Hi my name is Lucille Rossmeier and I am a resident of the City of SeaTac, and a member of the church that was mentioned in the previous email. FYI. The company that has leased the land that Lewis and Clark theaters sits on just so happens to own Budget rent a car, on of the same lot. They actually are a “HUGE” software company and a good one I might add. They take possetion of the property on July 1st. They have signed a one year lease and the first thing they plan to do is bull doze it! “OVER MY DEAD BODY” Parking lots and repairs shops for Budget does not make GOOD NEIGHBORS — MOVIE THEATERS, BOWLING ALLEY’S AND CHURCHES DO. Send an email to “CENTRA” or “BUDGET” and tell them NO WAY!! I am sending them the CD from Counting Crows “BIG YELLOW TAXIE” orginally done in the early 70’s by Joni Mitchell. “PAVE PARADISE AND PUT UP A PARKING LOT” DO WHAT WHAT! This Sunday before church both the owners of the land and the new leasers are going to hear our message loud and clear. Once this building is gone the property is worthless to this community. We the people of the United States of America have the Power to make this happen. BIG BUSINESS WITH THEIR BIG BUCKS CAN MOSEY ON DOWN THE ROAD IN SERCH OF ANOTHER LOCATION! Even if the church does not come up with all the money we still need to save the building if we can. Rally Sunday morning 6/27/2004. STAND UP AND BE HEARD. Join ME won’t you!
Mother, neighbor and wife,
City of Sea Tac resident and tax payer (I might add)
Lucille Rossmeier
I also remember as a child seeing the epic “How the West Was Won” at this theatre, with the mural scenes of the American West on the walls. I was probably about 5 or 6, and the memory has become indelible. This theatre, though thoroughly up to date with online ticketing and major releases, had other nostalgic touches, such as original posters from “Cat Ballou” and “Major Dundee” on the walls. My own kids saw many movies here, including the first Harry Potter and first Lord of the Rings. I will miss this theatre.

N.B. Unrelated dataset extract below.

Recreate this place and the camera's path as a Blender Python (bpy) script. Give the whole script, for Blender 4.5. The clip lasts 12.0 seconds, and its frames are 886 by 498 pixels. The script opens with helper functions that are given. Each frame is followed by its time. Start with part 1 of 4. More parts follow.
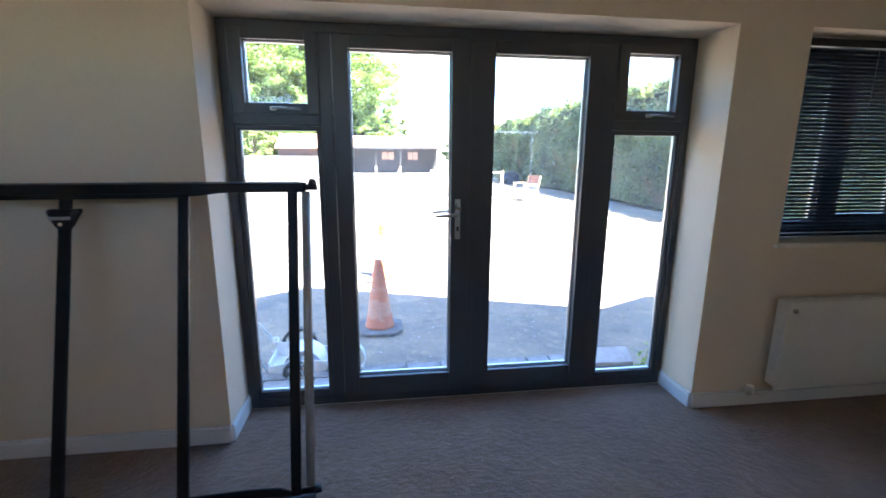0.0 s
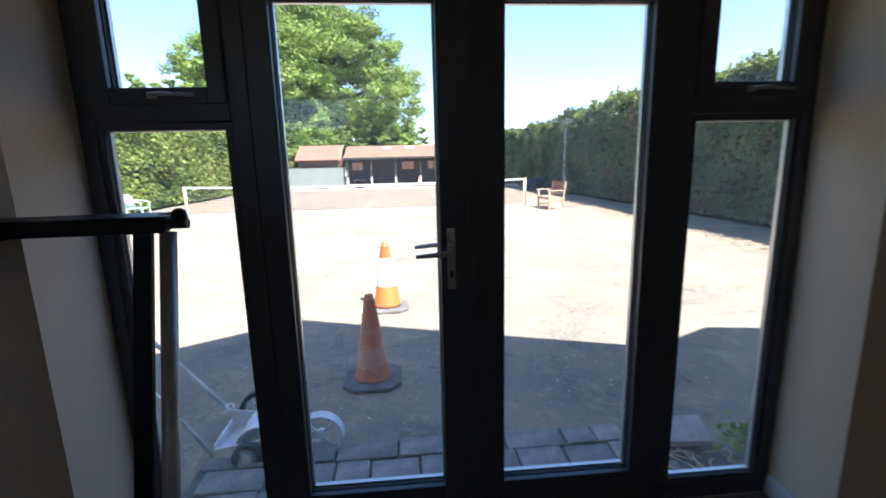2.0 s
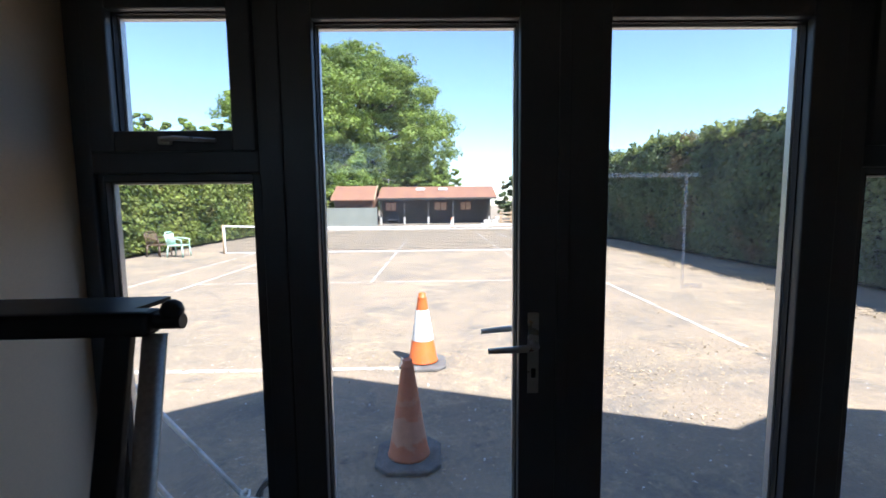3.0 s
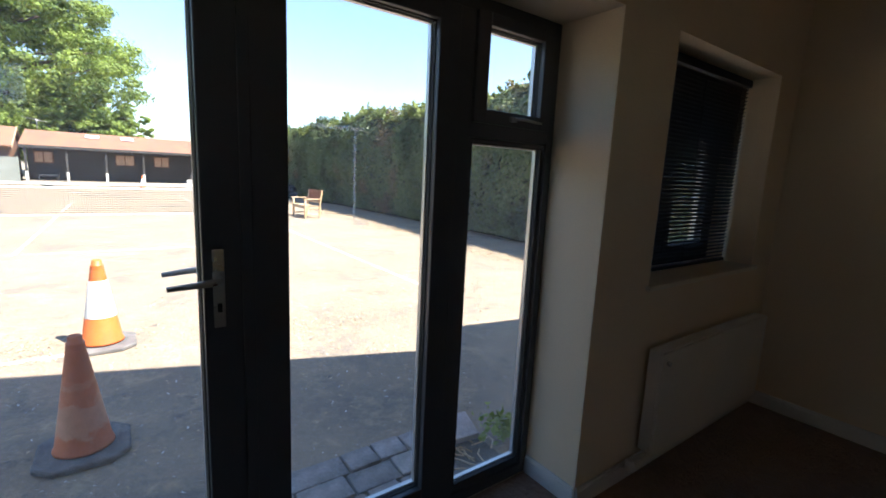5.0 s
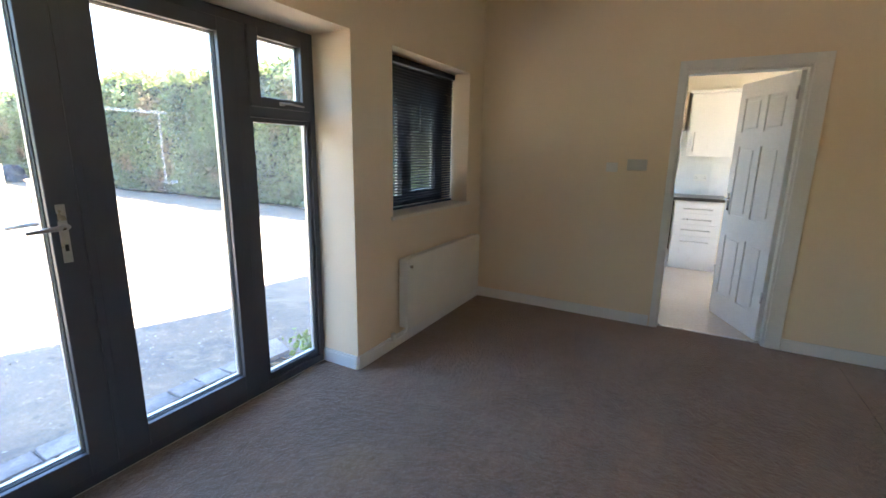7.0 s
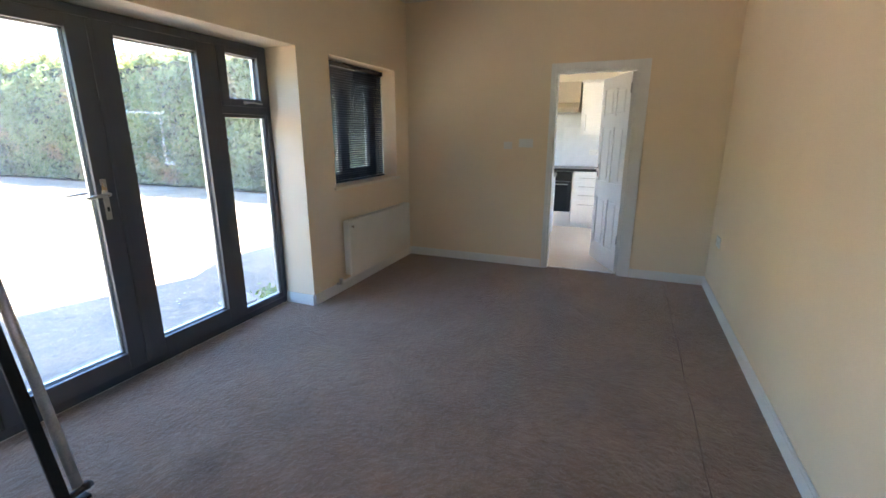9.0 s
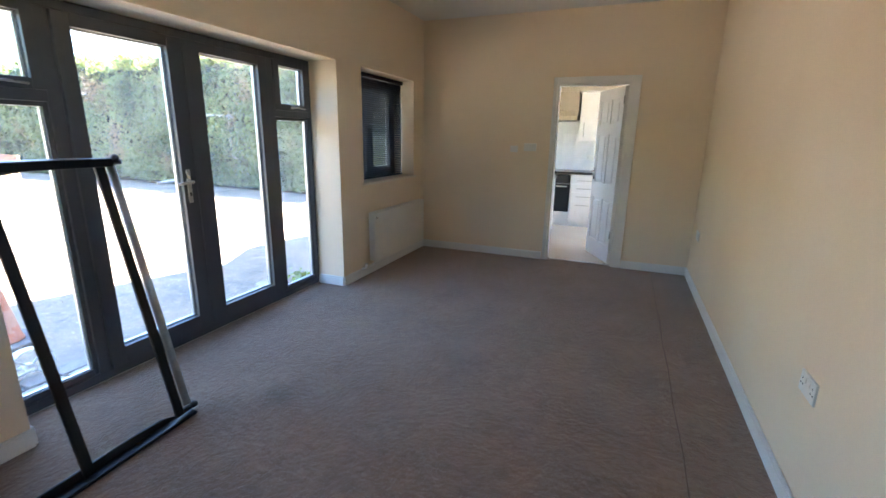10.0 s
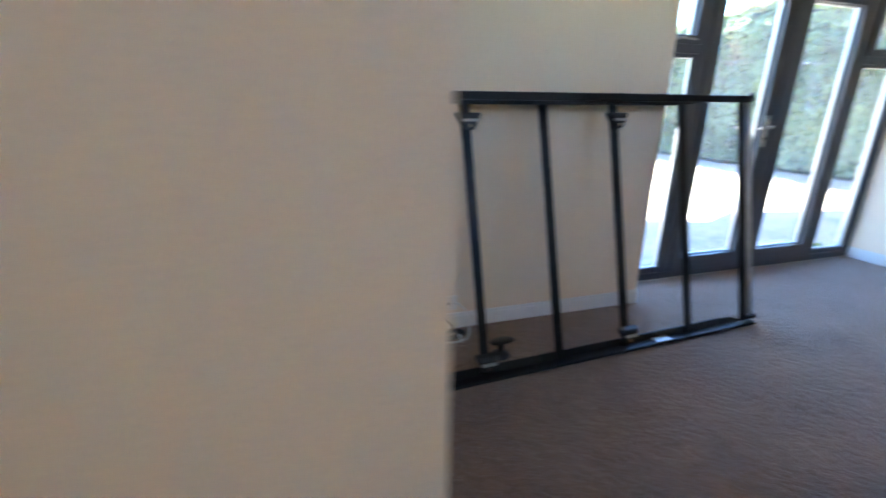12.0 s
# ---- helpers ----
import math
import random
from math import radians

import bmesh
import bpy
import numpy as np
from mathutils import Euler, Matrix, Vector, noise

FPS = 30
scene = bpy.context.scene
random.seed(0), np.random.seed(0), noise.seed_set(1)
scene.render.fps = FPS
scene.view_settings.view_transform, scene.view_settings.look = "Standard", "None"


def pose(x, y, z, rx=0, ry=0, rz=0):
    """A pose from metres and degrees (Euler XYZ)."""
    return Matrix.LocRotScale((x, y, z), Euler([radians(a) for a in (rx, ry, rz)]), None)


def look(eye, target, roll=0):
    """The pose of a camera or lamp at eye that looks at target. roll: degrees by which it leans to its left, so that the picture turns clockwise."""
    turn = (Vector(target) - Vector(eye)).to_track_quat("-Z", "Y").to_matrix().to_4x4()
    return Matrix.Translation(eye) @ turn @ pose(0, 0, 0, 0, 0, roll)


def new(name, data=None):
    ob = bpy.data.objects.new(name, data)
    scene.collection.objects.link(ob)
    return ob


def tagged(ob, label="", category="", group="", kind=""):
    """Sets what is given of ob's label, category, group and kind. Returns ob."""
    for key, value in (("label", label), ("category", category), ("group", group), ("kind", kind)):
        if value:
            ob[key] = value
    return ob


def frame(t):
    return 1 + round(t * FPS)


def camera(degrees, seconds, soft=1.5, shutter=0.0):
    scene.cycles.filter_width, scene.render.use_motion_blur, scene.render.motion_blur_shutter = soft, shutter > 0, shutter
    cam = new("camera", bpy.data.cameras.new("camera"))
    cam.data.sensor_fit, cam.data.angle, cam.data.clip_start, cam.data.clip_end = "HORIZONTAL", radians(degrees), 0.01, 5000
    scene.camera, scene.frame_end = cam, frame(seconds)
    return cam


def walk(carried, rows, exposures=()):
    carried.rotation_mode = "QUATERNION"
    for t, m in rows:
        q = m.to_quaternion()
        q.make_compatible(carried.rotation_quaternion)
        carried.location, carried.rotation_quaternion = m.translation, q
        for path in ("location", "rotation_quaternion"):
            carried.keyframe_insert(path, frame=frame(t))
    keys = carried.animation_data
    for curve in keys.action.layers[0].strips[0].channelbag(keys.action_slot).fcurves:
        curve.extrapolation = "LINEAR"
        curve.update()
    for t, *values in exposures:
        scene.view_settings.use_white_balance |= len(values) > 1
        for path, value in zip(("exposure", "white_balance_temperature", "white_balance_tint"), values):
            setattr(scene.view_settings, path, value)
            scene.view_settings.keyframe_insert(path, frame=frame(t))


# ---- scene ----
cam = camera(89.9, 12.0, soft=1.6, shutter=0.3)
PATH = [
    (0, (0.253, 0.165, 1.41), (0.517, 2.105, 0.998), 0.4),
    (0.5, (0.453, 0.235, 1.41), (0.775, 2.166, 1.003), -0.0),
    (1, (0.517, 0.412, 1.394), (0.859, 2.342, 0.996), -0.7),
    (1.5, (0.525, 0.694, 1.405), (0.87, 2.627, 1.022), -0.6),
    (2, (0.505, 1.015, 1.401), (0.661, 2.973, 1.024), -1.4),
    (2.5, (0.443, 1.24, 1.445), (0.429, 3.212, 1.109), -1.2),
    (2.7, (0.403, 1.331, 1.465), (0.391, 3.317, 1.226), -1.1),
    (4.3, (0.411, 1.47, 1.449), (1.228, 3.29, 1.315), 2.0),
    (4.5, (0.439, 1.428, 1.441), (1.432, 3.149, 1.209), 2.6),
    (5, (0.454, 1.228, 1.406), (1.614, 2.823, 1.078), 2.7),
    (5.5, (0.419, 0.986, 1.391), (1.608, 2.541, 0.984), 2.2),
    (6, (0.267, 0.823, 1.405), (1.699, 2.152, 0.975), 1.7),
    (6.5, (0.105, 0.658, 1.4), (1.738, 1.728, 0.967), 2.0),
    (8.3, (-0.65, 0.185, 1.386), (1.122, 0.999, 0.938), -0.4),
    (8.5, (-0.725, 0.107, 1.391), (1.045, 0.896, 0.898), -0.2),
    (9, (-0.886, -0.069, 1.424), (0.906, 0.659, 0.916), 0.0),
    (9.5, (-1.142, -0.119, 1.422), (0.658, 0.594, 0.922), 0.1),
    (10, (-1.462, -0.124, 1.417), (0.339, 0.594, 0.927), 1.0),
    (10.5, (-1.688, -0.102, 1.401), (0.049, 0.756, 0.908), 1.1),
    (11, (-1.943, -0.067, 1.336), (-0.653, 1.365, 0.801), -0.5),
    (11.5, (-2.151, 0.011, 1.265), (-1.056, 1.566, 0.647), 3.1),
    (12, (-2.551, 0.099, 1.219), (-1.969, 1.91, 0.602), 0.8),
]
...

Yes, I saw that it was closed too and although I wasnt surprised given the fact that they had little business recently and the bowling alley has been closed for years – I still was sad. I had been going there since Jr High and loved the 1 huge theatre it still kept with the murals on the wall. It is a “church” of all things now which I think is temporary. I have a feeling the Port of Seattle has plans to do something with it (so I’ve heard).
Oops! It was January 8! My apologies!